David Lepofsky, chair of the Accessibility for Ontarians with Disabilities Act Alliance, joins the QP Briefing podcast this week to discuss accessibility issues in the province.
Lepofsky, who is also a visiting professor at York University’s Osgoode Hall Law School, says Ontario is “absolutely not” on track to meet its goal of becoming fully accessible by 2025.
He talks about how the accessibility landscape has changed throughout the decades, progress that has been made and barriers that people with disabilities still face.
Lepofsky also assesses the provincial government’s actions on accessibility, including why he thinks a funding commitment to the Rick Hansen Foundation to conduct accessibility audits of buildings is flawed. He voices concern about the training the foundation offers individuals sent in to rate buildings, saying “you can’t learn to be an accessibility auditor professional in eight days.”
For its part the foundation says it’s worked with more than 1,200 sites to “provide a snapshot of their current level of accessibility and shift the design culture toward more universal approaches in their projects.”
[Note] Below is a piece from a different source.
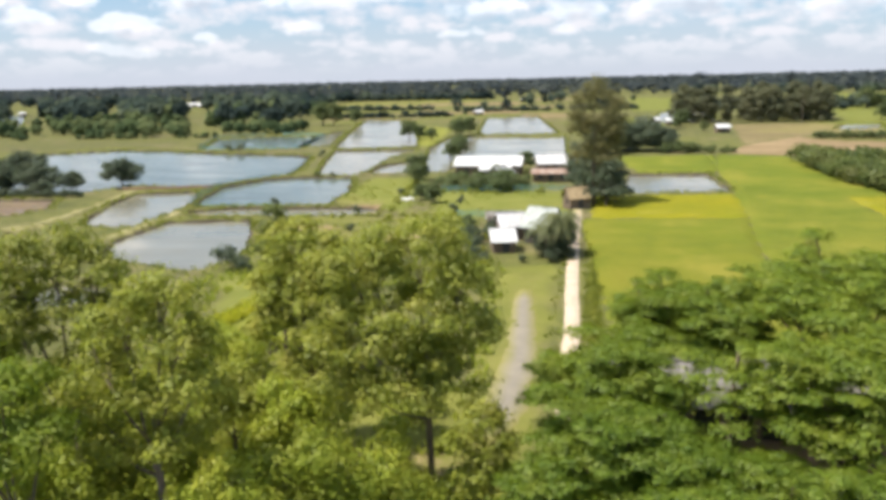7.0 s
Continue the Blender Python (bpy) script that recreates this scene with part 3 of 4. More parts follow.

Brad McCannell, the foundation’s vice-president of access and inclusion, said in a statement to QP Briefing that its training course is “only available to industry professionals already working in the field with a strong knowledge of the built environment” and teaches participants to “see the built environment through an accessibility lens: it does not claim to produce accessibility experts. ”
“Our ongoing goal is to help create an accessible built environment for people of all abilities,” McCannell said.